One of the secrets behind the Nintendo Wii’s wild success was how it was able to tap into one of the largest markets that had been largely ignored for decades: non-gamers. The games industry might eclipse other entertainment but it’s still doesn’t have the same level of penetration among the wider community. So when my non-gamer friends recommend games to me it’s always worth looking into as the design, objectives and mechanics are completely different than those I regularly play. That’s how Florence, an interactive story from the developer Moutains and published by Annapurna Interactive, made its way to me. I’m very glad it did too as the short experience is a great example of how simple mechanics, good story building and a wonderful soundtrack can come together into an emotional experience.
This review is mostly for people who’ve already played the game, so SPOILERS BELOW.
Florence follows the tale of a relationship between the protagonist (from whom the game draws its name) and Krish, a street performer. Whilst there are some bits of dialogue scattered throughout the game most of the communication is nonverbal, done through mini-games and graphic novel styled panels. The game has 20 chapters, each of which focuses on a different part of Florence’s life. You don’t have any real influence over how the story plays out, I believe, but you are able to put your own touches on some things, like a childhood painting that reappears in a couple scenes. This creates a narrative that, whilst guided by what you’re seeing on screen, is largely built out of your own imagination as you fill in the gaps between scenes. That’s what makes Florence’s story feel so personal to us all because, in the end, it’s us who’s building out her story.
The visuals are a simple, whimsical style reflective of our protagonist’s love of watercolour paints. The colours are usually solid with dark pen outlines, something that certainly felt reminiscent of a time when I used to dabble with them. Colour (and the lack of it) is also used to draw your attention to things or to reflect the mood of the characters on screen, with high tension moments taking on sharper, more aggressive tones and times of emotional lows reflected in the colour draining away. This is then all backed by an absolutely wonderful soundtrack by Kevin Penkin. This makes Florence an absolute joy to play just from an audio-visual experience which is then amplified tenfold by the narrative.
Florence starts of with a deliberately slow pace initially, reflecting the monotony of everyday life that everyone finds themselves in at some stage in their life. Then everything starts to pick up dramatically as a single event changes everything, in the case of Florence that’s meeting Krish. From there it’s a wonderful tale of seeing their young love blossom as they get to know each other at a much deeper level. The game mechanics start to come into play wonderfully at this point, like the conversations initially starting off difficult with lots of puzzle pieces but then, at its climax, turning into a single piece that just fits. Honestly I would’ve been quite happy with Florence if it just kept along that trajectory and never explored any of the more challenging aspects of being in a relationship. However I feel the developer wanted to explore relationships in a more realistic way, which is why the second half of Florence is dedicated to the breakup and how Florence recovers after.
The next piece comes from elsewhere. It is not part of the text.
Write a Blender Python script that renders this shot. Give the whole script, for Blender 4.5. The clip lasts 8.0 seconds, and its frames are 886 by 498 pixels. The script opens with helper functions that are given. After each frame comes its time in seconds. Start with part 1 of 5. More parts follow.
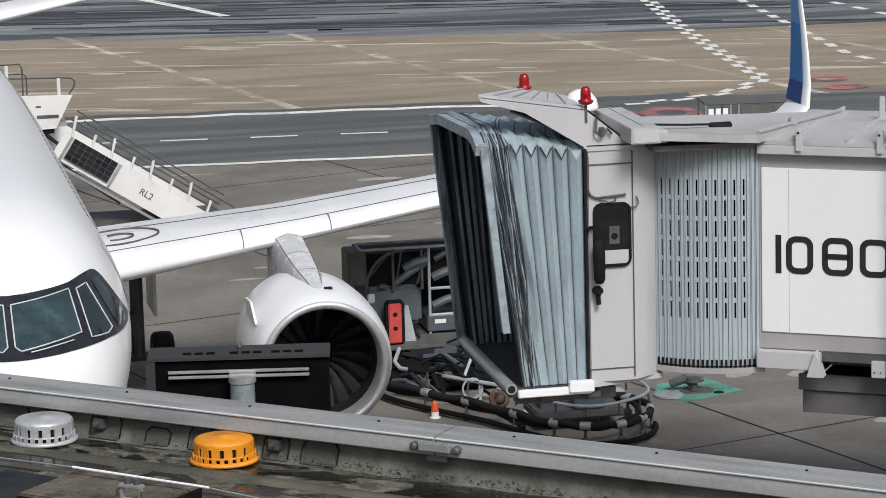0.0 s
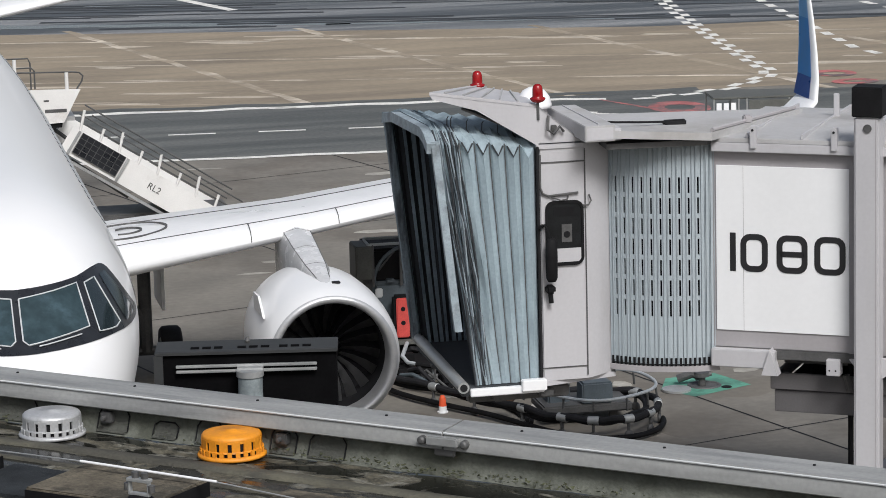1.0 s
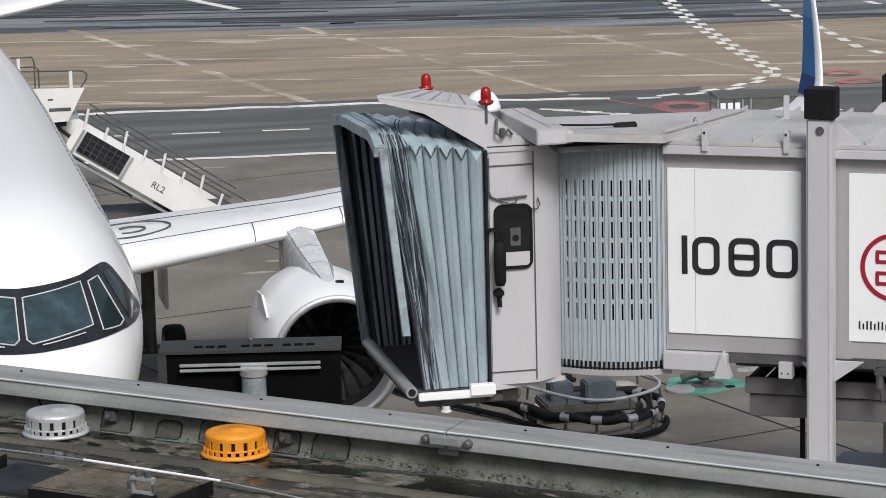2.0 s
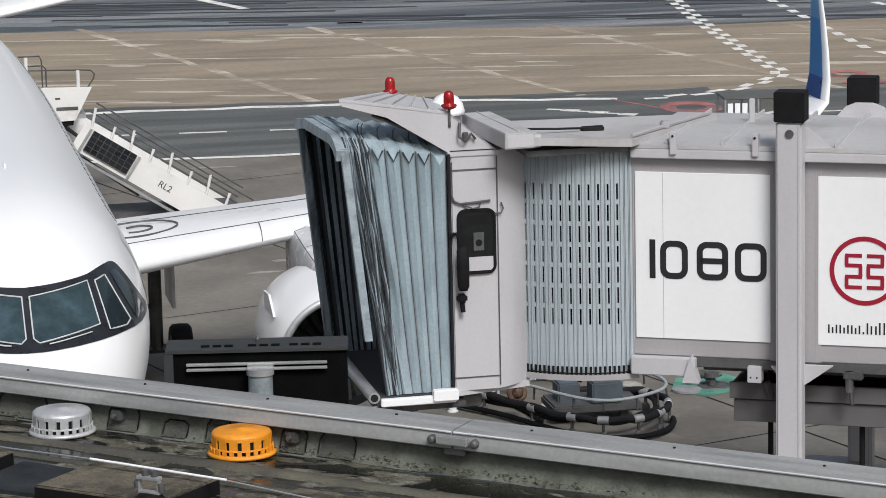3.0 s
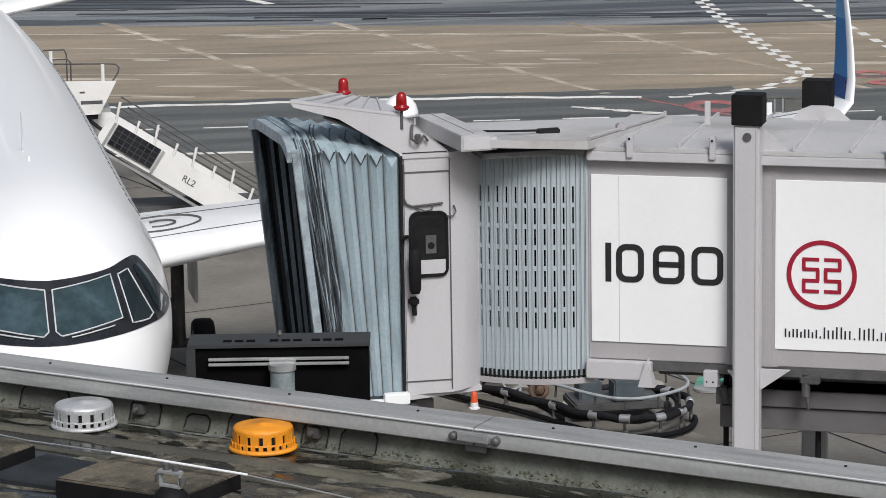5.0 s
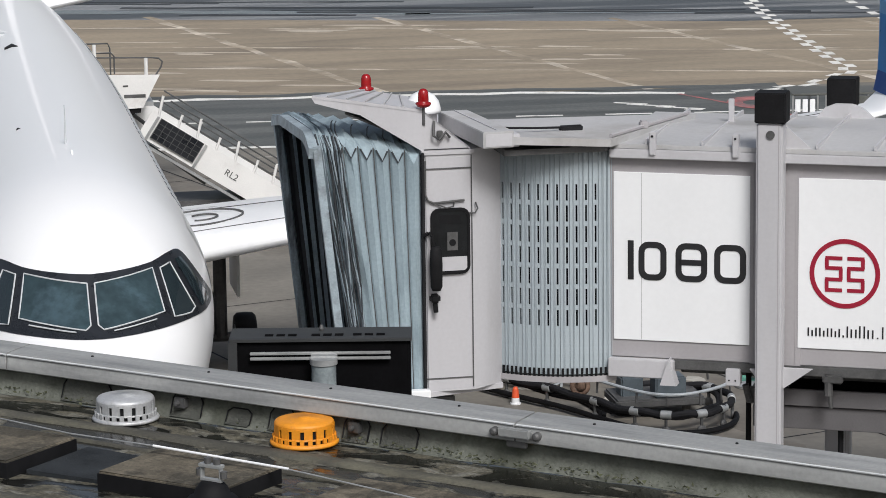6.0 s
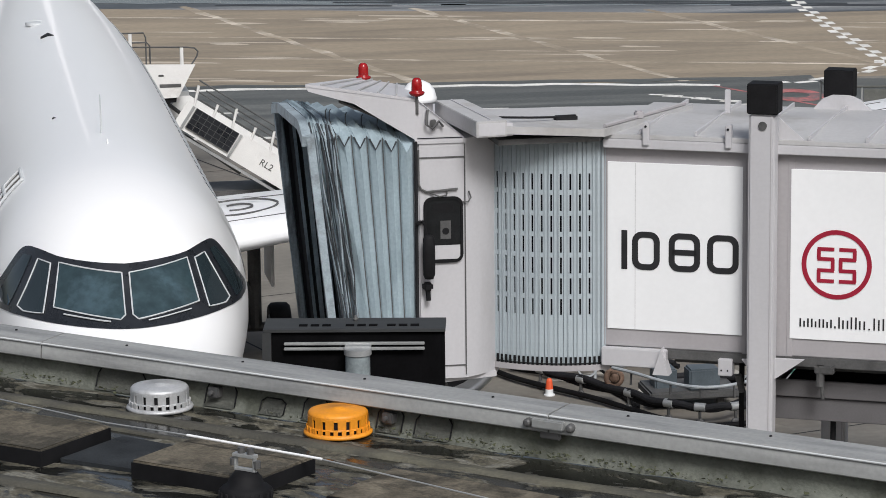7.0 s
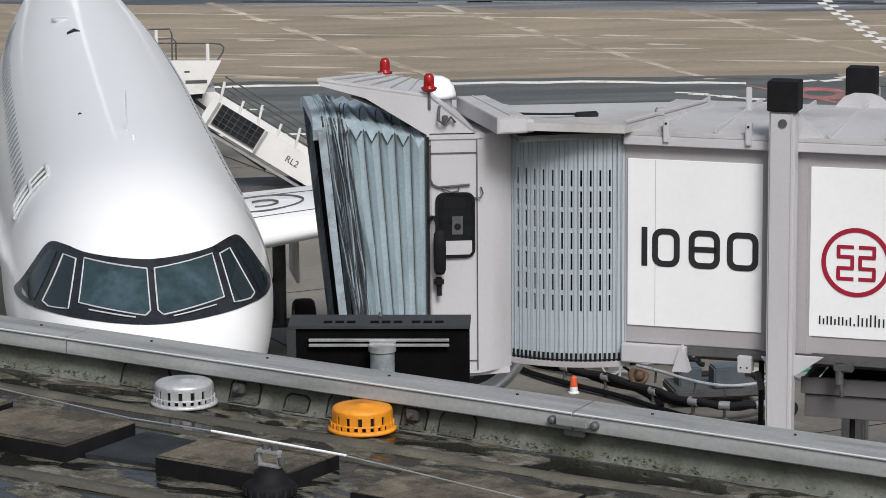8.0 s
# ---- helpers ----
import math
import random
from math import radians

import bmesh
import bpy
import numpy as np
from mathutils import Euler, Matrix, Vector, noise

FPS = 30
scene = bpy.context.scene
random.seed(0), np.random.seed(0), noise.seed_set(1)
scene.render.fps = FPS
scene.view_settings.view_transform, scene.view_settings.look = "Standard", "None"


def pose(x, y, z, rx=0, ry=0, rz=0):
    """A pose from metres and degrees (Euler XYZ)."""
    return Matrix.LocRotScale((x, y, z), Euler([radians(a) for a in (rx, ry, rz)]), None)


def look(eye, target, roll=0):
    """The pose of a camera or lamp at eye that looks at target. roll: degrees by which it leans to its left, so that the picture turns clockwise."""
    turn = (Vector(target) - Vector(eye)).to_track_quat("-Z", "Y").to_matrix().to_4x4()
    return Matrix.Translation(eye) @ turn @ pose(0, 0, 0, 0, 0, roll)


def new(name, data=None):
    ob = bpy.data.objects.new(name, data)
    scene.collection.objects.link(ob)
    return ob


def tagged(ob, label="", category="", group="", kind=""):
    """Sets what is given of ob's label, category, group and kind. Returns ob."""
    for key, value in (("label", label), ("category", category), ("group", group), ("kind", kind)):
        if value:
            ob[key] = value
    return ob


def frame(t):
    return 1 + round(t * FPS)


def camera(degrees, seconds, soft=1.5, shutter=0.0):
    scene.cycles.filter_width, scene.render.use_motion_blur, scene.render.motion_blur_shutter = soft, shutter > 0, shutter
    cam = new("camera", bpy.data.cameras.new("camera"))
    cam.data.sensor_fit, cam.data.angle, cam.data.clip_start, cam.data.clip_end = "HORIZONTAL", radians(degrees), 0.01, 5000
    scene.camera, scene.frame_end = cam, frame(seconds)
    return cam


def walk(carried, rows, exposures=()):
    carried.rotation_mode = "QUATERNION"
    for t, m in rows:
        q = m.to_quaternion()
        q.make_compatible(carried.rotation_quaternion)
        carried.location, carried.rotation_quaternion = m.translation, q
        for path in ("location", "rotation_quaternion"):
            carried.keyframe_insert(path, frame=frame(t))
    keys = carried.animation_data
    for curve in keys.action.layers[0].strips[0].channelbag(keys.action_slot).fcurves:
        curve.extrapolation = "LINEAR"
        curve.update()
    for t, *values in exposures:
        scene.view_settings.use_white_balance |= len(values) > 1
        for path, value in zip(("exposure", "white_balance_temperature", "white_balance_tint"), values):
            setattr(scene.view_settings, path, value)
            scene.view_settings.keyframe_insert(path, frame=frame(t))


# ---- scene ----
cam = camera(16.22, 8.0, soft=0.7)
EYE = Vector((-2.4, -40.0, 13.3))


def aim(yaw, pitch, roll):
    """The camera's pose from its heading (clockwise from +y), tilt and roll in degrees."""
    a, b = radians(yaw), radians(pitch)
    return look(EYE, EYE + 50 * Vector((math.sin(a) * math.cos(b), math.cos(a) * math.cos(b), math.sin(b))), roll)


PATH = [
    (0.0, aim(11.46, -10.71, -1.49)), (0.5, aim(11.39, -10.75, -1.53)), (1.0, aim(11.31, -10.81, -1.48)),
    (1.5, aim(11.27, -10.82, -1.42)), (3.0, aim(11.11, -10.82, -1.30)), (3.5, aim(10.98, -10.82, -1.15)),
    (4.0, aim(10.87, -10.87, -1.01)), (5.5, aim(10.44, -10.88, -0.78)), (6.0, aim(9.89, -10.95, -0.75)),
    (6.5, aim(9.46, -11.06, -0.63)), (7.0, aim(9.24, -11.11, -0.59)), (7.5, aim(9.00, -11.15, -0.41)),
    (8.0, aim(8.77, -11.16, -0.43)),
]
walk(cam, PATH)

# ---- sky and sun: bright, thin overcast ----
SUN_AZ, SUN_EL = 172.0, 46.0
world = bpy.data.worlds.new("sky")
scene.world = world
world.use_nodes = True
wn = world.node_tree
sky = wn.nodes.new("ShaderNodeTexSky")
sky.sky_type = "NISHITA"
sky.sun_disc = False
sky.sun_elevation, sky.sun_rotation = radians(SUN_EL), radians(SUN_AZ)
sky.air_density, sky.dust_density, sky.ozone_density = 1.0, 4.0, 1.0
veil = wn.nodes.new("ShaderNodeHueSaturation")
veil.inputs["Saturation"].default_value = 0.65
wn.links.new(sky.outputs[0], veil.inputs["Color"])
wn.links.new(veil.outputs[0], wn.nodes["Background"].inputs[0])
wn.nodes["Background"].inputs[1].default_value = 0.086
sun = new("sun", bpy.data.lights.new("sun", "SUN"))
sun.data.energy, sun.data.angle, sun.data.color = 2.4, radians(20), (0.985, 0.99, 1.0)
sx = Vector((math.sin(radians(SUN_AZ)), math.cos(radians(SUN_AZ)), math.tan(radians(SUN_EL))))
sun.matrix_world = look(sx * 60, (0, 0, 0))
scene.view_settings.exposure = 0.13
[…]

For me personally this is where Florence started to really hit home. Not so much from the relationship perspective (although I’ve been there, but I’ve also been extremely lucky with my dear wife) but more in rediscovering something of yourself that you’d left behind and how sometimes tragedy is what leads you to rediscover that. That, I feel, is something universal to the human condition; we’re all pushed to pursue certain things in our lives and quite often a piece of ourselves might get left behind. Even when others recognise it in you and try to bring it out it can be hard to take the leap to begin the process of rebuilding yourself. The ending then is somewhat bittersweet, Florence has discovered how to be true to herself but only through gaining some emotional scars. Perhaps that’s why it’s stuck with me because it feels so true to life.
Florence is one of the best examples of a game that has universal appeal. The barrier to entry is low with it being available on iOS and Android and the mechanics being simple and easy to understand. The story it tells is one that I feel anyone can take something away from, whether it’s being stuck in a routine life, the joy of a new relationship, the pain of a breakup, rediscovering a lost passion or the process of rebuilding yourself up from your lowest point. On top of all of this it’s simply a wonderful audio visual experience with its whimsical art style and gorgeous backing soundtrack. Florence is hard to pass up because it asks so little of you yet gives so much in return, especially for lovers of a good story.
Florence is available on iOS and Android right now for $4.49. Game was played on Android with about 45 minutes of total play time.